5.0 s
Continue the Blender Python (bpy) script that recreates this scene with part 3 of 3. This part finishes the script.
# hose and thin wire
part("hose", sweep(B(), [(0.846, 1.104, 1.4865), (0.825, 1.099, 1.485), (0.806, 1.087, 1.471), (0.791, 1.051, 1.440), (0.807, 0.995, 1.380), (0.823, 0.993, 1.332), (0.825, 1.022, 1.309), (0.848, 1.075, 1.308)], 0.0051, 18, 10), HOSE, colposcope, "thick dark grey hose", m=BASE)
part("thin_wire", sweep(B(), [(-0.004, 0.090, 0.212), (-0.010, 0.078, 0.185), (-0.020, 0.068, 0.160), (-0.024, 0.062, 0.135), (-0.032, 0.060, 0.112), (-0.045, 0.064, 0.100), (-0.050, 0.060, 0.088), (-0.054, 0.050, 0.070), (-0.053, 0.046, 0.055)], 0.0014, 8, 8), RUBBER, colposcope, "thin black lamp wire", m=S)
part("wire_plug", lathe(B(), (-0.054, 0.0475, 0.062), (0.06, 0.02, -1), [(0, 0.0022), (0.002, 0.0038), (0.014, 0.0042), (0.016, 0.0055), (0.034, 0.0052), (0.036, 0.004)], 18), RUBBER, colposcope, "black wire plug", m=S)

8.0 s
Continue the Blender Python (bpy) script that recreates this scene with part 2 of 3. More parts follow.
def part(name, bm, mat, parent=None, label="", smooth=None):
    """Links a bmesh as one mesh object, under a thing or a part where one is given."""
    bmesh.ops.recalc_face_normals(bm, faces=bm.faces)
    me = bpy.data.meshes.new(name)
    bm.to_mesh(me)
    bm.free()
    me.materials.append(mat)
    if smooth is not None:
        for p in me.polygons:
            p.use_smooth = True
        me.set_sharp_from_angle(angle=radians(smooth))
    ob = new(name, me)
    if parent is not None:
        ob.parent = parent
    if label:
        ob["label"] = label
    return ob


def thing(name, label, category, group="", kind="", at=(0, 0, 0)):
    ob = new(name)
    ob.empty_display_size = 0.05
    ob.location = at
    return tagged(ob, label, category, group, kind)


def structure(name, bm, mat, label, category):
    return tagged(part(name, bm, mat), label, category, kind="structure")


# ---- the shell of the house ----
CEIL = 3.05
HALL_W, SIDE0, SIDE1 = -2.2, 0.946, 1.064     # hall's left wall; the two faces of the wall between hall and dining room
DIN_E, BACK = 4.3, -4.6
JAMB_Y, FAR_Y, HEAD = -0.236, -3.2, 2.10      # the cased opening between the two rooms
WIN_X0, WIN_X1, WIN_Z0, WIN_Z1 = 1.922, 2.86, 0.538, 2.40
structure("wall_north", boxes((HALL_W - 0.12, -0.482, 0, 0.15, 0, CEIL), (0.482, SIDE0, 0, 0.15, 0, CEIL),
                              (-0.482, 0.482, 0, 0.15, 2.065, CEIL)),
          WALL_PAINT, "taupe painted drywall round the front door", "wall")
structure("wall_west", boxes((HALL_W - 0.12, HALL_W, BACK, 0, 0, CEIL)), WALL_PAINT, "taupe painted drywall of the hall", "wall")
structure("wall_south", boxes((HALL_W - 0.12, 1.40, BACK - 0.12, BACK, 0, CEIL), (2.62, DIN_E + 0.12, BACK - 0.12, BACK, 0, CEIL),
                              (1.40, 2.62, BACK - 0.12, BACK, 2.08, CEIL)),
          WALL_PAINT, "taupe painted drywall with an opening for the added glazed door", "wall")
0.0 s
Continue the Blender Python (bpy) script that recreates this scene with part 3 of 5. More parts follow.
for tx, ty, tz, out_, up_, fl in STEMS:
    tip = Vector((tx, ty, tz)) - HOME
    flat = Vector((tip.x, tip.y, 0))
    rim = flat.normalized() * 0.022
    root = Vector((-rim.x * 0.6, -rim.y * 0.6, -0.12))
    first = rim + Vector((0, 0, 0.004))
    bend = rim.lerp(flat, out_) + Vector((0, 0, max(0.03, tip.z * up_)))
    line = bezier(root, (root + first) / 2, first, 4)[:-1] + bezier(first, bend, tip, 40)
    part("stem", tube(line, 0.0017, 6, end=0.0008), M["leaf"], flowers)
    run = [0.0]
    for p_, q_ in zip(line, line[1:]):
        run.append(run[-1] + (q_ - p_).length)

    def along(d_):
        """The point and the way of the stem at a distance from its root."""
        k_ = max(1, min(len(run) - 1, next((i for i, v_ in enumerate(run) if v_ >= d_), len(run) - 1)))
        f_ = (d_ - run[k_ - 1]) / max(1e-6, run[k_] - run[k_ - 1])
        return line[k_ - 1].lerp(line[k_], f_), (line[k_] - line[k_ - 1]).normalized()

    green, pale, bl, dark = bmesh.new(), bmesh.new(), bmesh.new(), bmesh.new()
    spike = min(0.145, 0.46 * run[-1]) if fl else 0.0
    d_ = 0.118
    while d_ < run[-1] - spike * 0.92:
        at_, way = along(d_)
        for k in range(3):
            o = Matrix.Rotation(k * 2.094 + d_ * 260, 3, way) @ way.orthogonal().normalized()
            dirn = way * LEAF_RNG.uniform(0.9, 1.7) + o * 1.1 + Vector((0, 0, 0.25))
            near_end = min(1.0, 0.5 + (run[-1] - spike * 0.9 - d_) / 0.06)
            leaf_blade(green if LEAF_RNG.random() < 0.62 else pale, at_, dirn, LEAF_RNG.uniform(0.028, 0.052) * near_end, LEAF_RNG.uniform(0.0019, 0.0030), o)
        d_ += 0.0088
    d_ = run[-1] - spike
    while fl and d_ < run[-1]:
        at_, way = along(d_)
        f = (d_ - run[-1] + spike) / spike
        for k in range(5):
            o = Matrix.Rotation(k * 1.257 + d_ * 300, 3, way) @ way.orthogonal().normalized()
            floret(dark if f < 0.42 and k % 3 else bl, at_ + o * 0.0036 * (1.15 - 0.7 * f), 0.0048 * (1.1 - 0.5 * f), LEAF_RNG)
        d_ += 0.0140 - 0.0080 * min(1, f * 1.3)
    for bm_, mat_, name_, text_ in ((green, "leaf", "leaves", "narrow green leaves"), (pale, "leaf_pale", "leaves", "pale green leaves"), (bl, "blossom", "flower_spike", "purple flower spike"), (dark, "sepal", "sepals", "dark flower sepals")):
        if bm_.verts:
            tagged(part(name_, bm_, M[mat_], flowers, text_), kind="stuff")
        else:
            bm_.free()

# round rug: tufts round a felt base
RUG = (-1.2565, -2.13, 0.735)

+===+

## Aim
Retype the material in full. Each word must match.

## Solution to this task
5.0 s
Continue the Blender Python (bpy) script that recreates this scene with part 3 of 3. This part finishes the script.
# hose and thin wire
part("hose", sweep(B(), [(0.846, 1.104, 1.4865), (0.825, 1.099, 1.485), (0.806, 1.087, 1.471), (0.791, 1.051, 1.440), (0.807, 0.995, 1.380), (0.823, 0.993, 1.332), (0.825, 1.022, 1.309), (0.848, 1.075, 1.308)], 0.0051, 18, 10), HOSE, colposcope, "thick dark grey hose", m=BASE)
part("thin_wire", sweep(B(), [(-0.004, 0.090, 0.212), (-0.010, 0.078, 0.185), (-0.020, 0.068, 0.160), (-0.024, 0.062, 0.135), (-0.032, 0.060, 0.112), (-0.045, 0.064, 0.100), (-0.050, 0.060, 0.088), (-0.054, 0.050, 0.070), (-0.053, 0.046, 0.055)], 0.0014, 8, 8), RUBBER, colposcope, "thin black lamp wire", m=S)
part("wire_plug", lathe(B(), (-0.054, 0.0475, 0.062), (0.06, 0.02, -1), [(0, 0.0022), (0.002, 0.0038), (0.014, 0.0042), (0.016, 0.0055), (0.034, 0.0052), (0.036, 0.004)], 18), RUBBER, colposcope, "black wire plug", m=S)

8.0 s
Continue the Blender Python (bpy) script that recreates this scene with part 2 of 3. More parts follow.
def part(name, bm, mat, parent=None, label="", smooth=None):
    """Links a bmesh as one mesh object, under a thing or a part where one is given."""
    bmesh.ops.recalc_face_normals(bm, faces=bm.faces)
    me = bpy.data.meshes.new(name)
    bm.to_mesh(me)
    bm.free()
    me.materials.append(mat)
    if smooth is not None:
        for p in me.polygons:
            p.use_smooth = True
        me.set_sharp_from_angle(angle=radians(smooth))
    ob = new(name, me)
    if parent is not None:
        ob.parent = parent
    if label:
        ob["label"] = label
    return ob


def thing(name, label, category, group="", kind="", at=(0, 0, 0)):
    ob = new(name)
    ob.empty_display_size = 0.05
    ob.location = at
    return tagged(ob, label, category, group, kind)


def structure(name, bm, mat, label, category):
    return tagged(part(name, bm, mat), label, category, kind="structure")


# ---- the shell of the house ----
CEIL = 3.05
HALL_W, SIDE0, SIDE1 = -2.2, 0.946, 1.064     # hall's left wall; the two faces of the wall between hall and dining room
DIN_E, BACK = 4.3, -4.6
JAMB_Y, FAR_Y, HEAD = -0.236, -3.2, 2.10      # the cased opening between the two rooms
WIN_X0, WIN_X1, WIN_Z0, WIN_Z1 = 1.922, 2.86, 0.538, 2.40
structure("wall_north", boxes((HALL_W - 0.12, -0.482, 0, 0.15, 0, CEIL), (0.482, SIDE0, 0, 0.15, 0, CEIL),
                              (-0.482, 0.482, 0, 0.15, 2.065, CEIL)),
          WALL_PAINT, "taupe painted drywall round the front door", "wall")
structure("wall_west", boxes((HALL_W - 0.12, HALL_W, BACK, 0, 0, CEIL)), WALL_PAINT, "taupe painted drywall of the hall", "wall")
structure("wall_south", boxes((HALL_W - 0.12, 1.40, BACK - 0.12, BACK, 0, CEIL), (2.62, DIN_E + 0.12, BACK - 0.12, BACK, 0, CEIL),
                              (1.40, 2.62, BACK - 0.12, BACK, 2.08, CEIL)),
          WALL_PAINT, "taupe painted drywall with an opening for the added glazed door", "wall")
0.0 s
Continue the Blender Python (bpy) script that recreates this scene with part 3 of 5. More parts follow.
for tx, ty, tz, out_, up_, fl in STEMS:
    tip = Vector((tx, ty, tz)) - HOME
    flat = Vector((tip.x, tip.y, 0))
    rim = flat.normalized() * 0.022
    root = Vector((-rim.x * 0.6, -rim.y * 0.6, -0.12))
    first = rim + Vector((0, 0, 0.004))
    bend = rim.lerp(flat, out_) + Vector((0, 0, max(0.03, tip.z * up_)))
    line = bezier(root, (root + first) / 2, first, 4)[:-1] + bezier(first, bend, tip, 40)
    part("stem", tube(line, 0.0017, 6, end=0.0008), M["leaf"], flowers)
    run = [0.0]
    for p_, q_ in zip(line, line[1:]):
        run.append(run[-1] + (q_ - p_).length)

    def along(d_):
        """The point and the way of the stem at a distance from its root."""
        k_ = max(1, min(len(run) - 1, next((i for i, v_ in enumerate(run) if v_ >= d_), len(run) - 1)))
        f_ = (d_ - run[k_ - 1]) / max(1e-6, run[k_] - run[k_ - 1])
        return line[k_ - 1].lerp(line[k_], f_), (line[k_] - line[k_ - 1]).normalized()

    green, pale, bl, dark = bmesh.new(), bmesh.new(), bmesh.new(), bmesh.new()
    spike = min(0.145, 0.46 * run[-1]) if fl else 0.0
    d_ = 0.118
    while d_ < run[-1] - spike * 0.92:
        at_, way = along(d_)
        for k in range(3):
            o = Matrix.Rotation(k * 2.094 + d_ * 260, 3, way) @ way.orthogonal().normalized()
            dirn = way * LEAF_RNG.uniform(0.9, 1.7) + o * 1.1 + Vector((0, 0, 0.25))
            near_end = min(1.0, 0.5 + (run[-1] - spike * 0.9 - d_) / 0.06)
            leaf_blade(green if LEAF_RNG.random() < 0.62 else pale, at_, dirn, LEAF_RNG.uniform(0.028, 0.052) * near_end, LEAF_RNG.uniform(0.0019, 0.0030), o)
        d_ += 0.0088
    d_ = run[-1] - spike
    while fl and d_ < run[-1]:
        at_, way = along(d_)
        f = (d_ - run[-1] + spike) / spike
        for k in range(5):
            o = Matrix.Rotation(k * 1.257 + d_ * 300, 3, way) @ way.orthogonal().normalized()
            floret(dark if f < 0.42 and k % 3 else bl, at_ + o * 0.0036 * (1.15 - 0.7 * f), 0.0048 * (1.1 - 0.5 * f), LEAF_RNG)
        d_ += 0.0140 - 0.0080 * min(1, f * 1.3)
    for bm_, mat_, name_, text_ in ((green, "leaf", "leaves", "narrow green leaves"), (pale, "leaf_pale", "leaves", "pale green leaves"), (bl, "blossom", "flower_spike", "purple flower spike"), (dark, "sepal", "sepals", "dark flower sepals")):
        if bm_.verts:
            tagged(part(name_, bm_, M[mat_], flowers, text_), kind="stuff")
        else:
            bm_.free()

# round rug: tufts round a felt base
RUG = (-1.2565, -2.13, 0.735)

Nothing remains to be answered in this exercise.